> [Task objective]:
Would you transcribe the whole listing exactly, minus its pictures?
----- Data excerpt
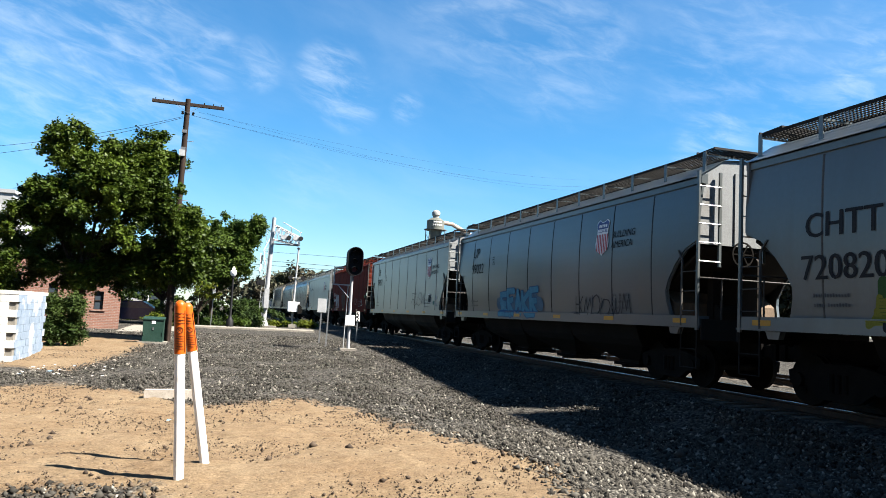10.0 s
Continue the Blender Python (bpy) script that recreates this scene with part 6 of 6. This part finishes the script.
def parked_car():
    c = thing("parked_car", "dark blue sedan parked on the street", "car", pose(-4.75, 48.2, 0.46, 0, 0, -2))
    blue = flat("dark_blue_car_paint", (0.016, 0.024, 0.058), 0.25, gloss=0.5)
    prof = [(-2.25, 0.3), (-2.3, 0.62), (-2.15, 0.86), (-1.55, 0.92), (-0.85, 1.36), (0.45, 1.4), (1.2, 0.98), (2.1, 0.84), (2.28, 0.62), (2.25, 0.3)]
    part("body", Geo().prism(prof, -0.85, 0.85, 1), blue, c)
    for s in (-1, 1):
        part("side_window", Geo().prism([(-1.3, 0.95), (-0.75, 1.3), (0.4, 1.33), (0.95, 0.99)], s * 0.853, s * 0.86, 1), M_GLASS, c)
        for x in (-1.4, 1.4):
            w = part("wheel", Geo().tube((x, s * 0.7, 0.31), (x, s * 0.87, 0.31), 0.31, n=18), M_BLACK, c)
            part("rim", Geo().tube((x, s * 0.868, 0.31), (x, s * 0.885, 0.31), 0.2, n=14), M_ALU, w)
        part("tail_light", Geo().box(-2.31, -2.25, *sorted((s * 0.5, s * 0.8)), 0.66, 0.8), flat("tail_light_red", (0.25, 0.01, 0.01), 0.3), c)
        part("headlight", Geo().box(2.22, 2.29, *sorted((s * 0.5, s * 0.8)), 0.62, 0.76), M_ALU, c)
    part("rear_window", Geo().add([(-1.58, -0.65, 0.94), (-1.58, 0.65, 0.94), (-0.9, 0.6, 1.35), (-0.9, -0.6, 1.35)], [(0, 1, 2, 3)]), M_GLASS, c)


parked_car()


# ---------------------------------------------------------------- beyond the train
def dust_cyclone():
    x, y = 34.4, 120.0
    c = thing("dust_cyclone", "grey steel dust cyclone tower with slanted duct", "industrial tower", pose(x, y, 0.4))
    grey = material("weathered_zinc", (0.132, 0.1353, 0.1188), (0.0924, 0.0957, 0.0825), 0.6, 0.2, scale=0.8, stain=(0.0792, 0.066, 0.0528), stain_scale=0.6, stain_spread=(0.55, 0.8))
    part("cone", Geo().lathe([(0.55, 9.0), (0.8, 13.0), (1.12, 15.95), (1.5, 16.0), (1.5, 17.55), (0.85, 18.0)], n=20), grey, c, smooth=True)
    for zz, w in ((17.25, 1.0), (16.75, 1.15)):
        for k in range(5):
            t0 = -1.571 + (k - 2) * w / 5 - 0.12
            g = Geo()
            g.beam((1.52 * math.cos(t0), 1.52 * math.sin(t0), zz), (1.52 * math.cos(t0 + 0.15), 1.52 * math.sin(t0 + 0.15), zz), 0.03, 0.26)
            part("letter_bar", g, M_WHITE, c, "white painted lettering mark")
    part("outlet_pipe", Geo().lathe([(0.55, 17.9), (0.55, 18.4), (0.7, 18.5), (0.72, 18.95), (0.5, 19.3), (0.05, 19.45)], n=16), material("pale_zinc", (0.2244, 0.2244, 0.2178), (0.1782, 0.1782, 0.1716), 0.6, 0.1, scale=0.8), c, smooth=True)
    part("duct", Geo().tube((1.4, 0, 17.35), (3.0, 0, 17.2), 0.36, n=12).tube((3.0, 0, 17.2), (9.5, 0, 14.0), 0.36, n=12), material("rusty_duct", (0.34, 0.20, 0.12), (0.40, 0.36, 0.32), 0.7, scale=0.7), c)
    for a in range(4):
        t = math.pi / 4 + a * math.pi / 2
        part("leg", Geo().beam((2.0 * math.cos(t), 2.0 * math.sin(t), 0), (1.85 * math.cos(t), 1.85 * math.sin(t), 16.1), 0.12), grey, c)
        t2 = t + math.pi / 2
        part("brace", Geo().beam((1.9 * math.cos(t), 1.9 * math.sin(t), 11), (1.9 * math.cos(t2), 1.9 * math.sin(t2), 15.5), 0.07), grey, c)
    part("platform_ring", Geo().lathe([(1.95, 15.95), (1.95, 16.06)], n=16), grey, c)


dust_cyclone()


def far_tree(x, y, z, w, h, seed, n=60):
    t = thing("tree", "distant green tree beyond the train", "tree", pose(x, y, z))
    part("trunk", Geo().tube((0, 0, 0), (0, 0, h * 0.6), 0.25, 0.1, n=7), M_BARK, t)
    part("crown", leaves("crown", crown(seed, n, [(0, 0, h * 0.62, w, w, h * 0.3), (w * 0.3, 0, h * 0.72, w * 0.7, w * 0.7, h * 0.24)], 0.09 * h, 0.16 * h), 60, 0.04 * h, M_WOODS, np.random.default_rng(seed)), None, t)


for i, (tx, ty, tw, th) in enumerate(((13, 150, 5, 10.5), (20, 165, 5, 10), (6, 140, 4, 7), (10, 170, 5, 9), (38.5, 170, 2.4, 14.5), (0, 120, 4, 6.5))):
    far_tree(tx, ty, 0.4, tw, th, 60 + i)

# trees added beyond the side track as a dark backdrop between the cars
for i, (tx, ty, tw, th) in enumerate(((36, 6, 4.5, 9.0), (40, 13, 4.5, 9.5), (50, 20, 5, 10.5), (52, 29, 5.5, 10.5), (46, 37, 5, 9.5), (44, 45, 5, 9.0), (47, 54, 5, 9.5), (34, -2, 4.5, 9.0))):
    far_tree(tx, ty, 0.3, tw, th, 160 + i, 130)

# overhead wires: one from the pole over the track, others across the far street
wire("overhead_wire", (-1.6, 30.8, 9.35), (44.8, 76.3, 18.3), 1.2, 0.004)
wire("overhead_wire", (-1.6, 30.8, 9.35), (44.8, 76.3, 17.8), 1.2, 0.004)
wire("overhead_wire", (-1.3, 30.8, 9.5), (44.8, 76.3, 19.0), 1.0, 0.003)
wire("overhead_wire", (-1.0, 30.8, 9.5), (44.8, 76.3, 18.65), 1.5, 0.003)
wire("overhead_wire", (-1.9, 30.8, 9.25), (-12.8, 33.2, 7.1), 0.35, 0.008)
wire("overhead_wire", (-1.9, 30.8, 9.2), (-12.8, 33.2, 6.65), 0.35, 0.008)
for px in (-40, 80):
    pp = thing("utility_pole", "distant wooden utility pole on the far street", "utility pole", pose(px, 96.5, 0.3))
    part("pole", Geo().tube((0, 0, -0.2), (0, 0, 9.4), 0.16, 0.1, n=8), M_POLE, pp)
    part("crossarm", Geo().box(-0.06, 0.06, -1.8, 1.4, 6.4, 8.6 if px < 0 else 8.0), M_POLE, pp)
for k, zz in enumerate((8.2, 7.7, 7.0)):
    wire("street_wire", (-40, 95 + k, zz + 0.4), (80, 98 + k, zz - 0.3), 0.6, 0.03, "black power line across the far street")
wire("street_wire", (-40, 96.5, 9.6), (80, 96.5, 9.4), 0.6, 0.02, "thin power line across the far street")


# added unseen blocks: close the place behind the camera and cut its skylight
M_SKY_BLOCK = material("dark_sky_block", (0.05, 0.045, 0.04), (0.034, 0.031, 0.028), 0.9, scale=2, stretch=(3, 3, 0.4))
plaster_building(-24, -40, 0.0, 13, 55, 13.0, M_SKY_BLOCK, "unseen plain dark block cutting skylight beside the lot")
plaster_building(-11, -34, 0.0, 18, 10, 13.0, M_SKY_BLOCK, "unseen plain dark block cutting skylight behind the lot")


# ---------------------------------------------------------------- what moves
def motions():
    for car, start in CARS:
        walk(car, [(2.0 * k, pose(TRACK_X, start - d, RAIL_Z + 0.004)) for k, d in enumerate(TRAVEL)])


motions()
----------
> [Response to the exercise]:
10.0 s
Continue the Blender Python (bpy) script that recreates this scene with part 6 of 6. This part finishes the script.
def parked_car():
    c = thing("parked_car", "dark blue sedan parked on the street", "car", pose(-4.75, 48.2, 0.46, 0, 0, -2))
    blue = flat("dark_blue_car_paint", (0.016, 0.024, 0.058), 0.25, gloss=0.5)
    prof = [(-2.25, 0.3), (-2.3, 0.62), (-2.15, 0.86), (-1.55, 0.92), (-0.85, 1.36), (0.45, 1.4), (1.2, 0.98), (2.1, 0.84), (2.28, 0.62), (2.25, 0.3)]
    part("body", Geo().prism(prof, -0.85, 0.85, 1), blue, c)
    for s in (-1, 1):
        part("side_window", Geo().prism([(-1.3, 0.95), (-0.75, 1.3), (0.4, 1.33), (0.95, 0.99)], s * 0.853, s * 0.86, 1), M_GLASS, c)
        for x in (-1.4, 1.4):
            w = part("wheel", Geo().tube((x, s * 0.7, 0.31), (x, s * 0.87, 0.31), 0.31, n=18), M_BLACK, c)
            part("rim", Geo().tube((x, s * 0.868, 0.31), (x, s * 0.885, 0.31), 0.2, n=14), M_ALU, w)
        part("tail_light", Geo().box(-2.31, -2.25, *sorted((s * 0.5, s * 0.8)), 0.66, 0.8), flat("tail_light_red", (0.25, 0.01, 0.01), 0.3), c)
        part("headlight", Geo().box(2.22, 2.29, *sorted((s * 0.5, s * 0.8)), 0.62, 0.76), M_ALU, c)
    part("rear_window", Geo().add([(-1.58, -0.65, 0.94), (-1.58, 0.65, 0.94), (-0.9, 0.6, 1.35), (-0.9, -0.6, 1.35)], [(0, 1, 2, 3)]), M_GLASS, c)


parked_car()


# ---------------------------------------------------------------- beyond the train
def dust_cyclone():
    x, y = 34.4, 120.0
    c = thing("dust_cyclone", "grey steel dust cyclone tower with slanted duct", "industrial tower", pose(x, y, 0.4))
    grey = material("weathered_zinc", (0.132, 0.1353, 0.1188), (0.0924, 0.0957, 0.0825), 0.6, 0.2, scale=0.8, stain=(0.0792, 0.066, 0.0528), stain_scale=0.6, stain_spread=(0.55, 0.8))
    part("cone", Geo().lathe([(0.55, 9.0), (0.8, 13.0), (1.12, 15.95), (1.5, 16.0), (1.5, 17.55), (0.85, 18.0)], n=20), grey, c, smooth=True)
    for zz, w in ((17.25, 1.0), (16.75, 1.15)):
        for k in range(5):
            t0 = -1.571 + (k - 2) * w / 5 - 0.12
            g = Geo()
            g.beam((1.52 * math.cos(t0), 1.52 * math.sin(t0), zz), (1.52 * math.cos(t0 + 0.15), 1.52 * math.sin(t0 + 0.15), zz), 0.03, 0.26)
            part("letter_bar", g, M_WHITE, c, "white painted lettering mark")
    part("outlet_pipe", Geo().lathe([(0.55, 17.9), (0.55, 18.4), (0.7, 18.5), (0.72, 18.95), (0.5, 19.3), (0.05, 19.45)], n=16), material("pale_zinc", (0.2244, 0.2244, 0.2178), (0.1782, 0.1782, 0.1716), 0.6, 0.1, scale=0.8), c, smooth=True)
    part("duct", Geo().tube((1.4, 0, 17.35), (3.0, 0, 17.2), 0.36, n=12).tube((3.0, 0, 17.2), (9.5, 0, 14.0), 0.36, n=12), material("rusty_duct", (0.34, 0.20, 0.12), (0.40, 0.36, 0.32), 0.7, scale=0.7), c)
    for a in range(4):
        t = math.pi / 4 + a * math.pi / 2
        part("leg", Geo().beam((2.0 * math.cos(t), 2.0 * math.sin(t), 0), (1.85 * math.cos(t), 1.85 * math.sin(t), 16.1), 0.12), grey, c)
        t2 = t + math.pi / 2
        part("brace", Geo().beam((1.9 * math.cos(t), 1.9 * math.sin(t), 11), (1.9 * math.cos(t2), 1.9 * math.sin(t2), 15.5), 0.07), grey, c)
    part("platform_ring", Geo().lathe([(1.95, 15.95), (1.95, 16.06)], n=16), grey, c)


dust_cyclone()


def far_tree(x, y, z, w, h, seed, n=60):
    t = thing("tree", "distant green tree beyond the train", "tree", pose(x, y, z))
    part("trunk", Geo().tube((0, 0, 0), (0, 0, h * 0.6), 0.25, 0.1, n=7), M_BARK, t)
    part("crown", leaves("crown", crown(seed, n, [(0, 0, h * 0.62, w, w, h * 0.3), (w * 0.3, 0, h * 0.72, w * 0.7, w * 0.7, h * 0.24)], 0.09 * h, 0.16 * h), 60, 0.04 * h, M_WOODS, np.random.default_rng(seed)), None, t)


for i, (tx, ty, tw, th) in enumerate(((13, 150, 5, 10.5), (20, 165, 5, 10), (6, 140, 4, 7), (10, 170, 5, 9), (38.5, 170, 2.4, 14.5), (0, 120, 4, 6.5))):
    far_tree(tx, ty, 0.4, tw, th, 60 + i)

# trees added beyond the side track as a dark backdrop between the cars
for i, (tx, ty, tw, th) in enumerate(((36, 6, 4.5, 9.0), (40, 13, 4.5, 9.5), (50, 20, 5, 10.5), (52, 29, 5.5, 10.5), (46, 37, 5, 9.5), (44, 45, 5, 9.0), (47, 54, 5, 9.5), (34, -2, 4.5, 9.0))):
    far_tree(tx, ty, 0.3, tw, th, 160 + i, 130)

# overhead wires: one from the pole over the track, others across the far street
wire("overhead_wire", (-1.6, 30.8, 9.35), (44.8, 76.3, 18.3), 1.2, 0.004)
wire("overhead_wire", (-1.6, 30.8, 9.35), (44.8, 76.3, 17.8), 1.2, 0.004)
wire("overhead_wire", (-1.3, 30.8, 9.5), (44.8, 76.3, 19.0), 1.0, 0.003)
wire("overhead_wire", (-1.0, 30.8, 9.5), (44.8, 76.3, 18.65), 1.5, 0.003)
wire("overhead_wire", (-1.9, 30.8, 9.25), (-12.8, 33.2, 7.1), 0.35, 0.008)
wire("overhead_wire", (-1.9, 30.8, 9.2), (-12.8, 33.2, 6.65), 0.35, 0.008)
for px in (-40, 80):
    pp = thing("utility_pole", "distant wooden utility pole on the far street", "utility pole", pose(px, 96.5, 0.3))
    part("pole", Geo().tube((0, 0, -0.2), (0, 0, 9.4), 0.16, 0.1, n=8), M_POLE, pp)
    part("crossarm", Geo().box(-0.06, 0.06, -1.8, 1.4, 6.4, 8.6 if px < 0 else 8.0), M_POLE, pp)
for k, zz in enumerate((8.2, 7.7, 7.0)):
    wire("street_wire", (-40, 95 + k, zz + 0.4), (80, 98 + k, zz - 0.3), 0.6, 0.03, "black power line across the far street")
wire("street_wire", (-40, 96.5, 9.6), (80, 96.5, 9.4), 0.6, 0.02, "thin power line across the far street")


# added unseen blocks: close the place behind the camera and cut its skylight
M_SKY_BLOCK = material("dark_sky_block", (0.05, 0.045, 0.04), (0.034, 0.031, 0.028), 0.9, scale=2, stretch=(3, 3, 0.4))
plaster_building(-24, -40, 0.0, 13, 55, 13.0, M_SKY_BLOCK, "unseen plain dark block cutting skylight beside the lot")
plaster_building(-11, -34, 0.0, 18, 10, 13.0, M_SKY_BLOCK, "unseen plain dark block cutting skylight behind the lot")


# ---------------------------------------------------------------- what moves
def motions():
    for car, start in CARS:
        walk(car, [(2.0 * k, pose(TRACK_X, start - d, RAIL_Z + 0.004)) for k, d in enumerate(TRAVEL)])


motions()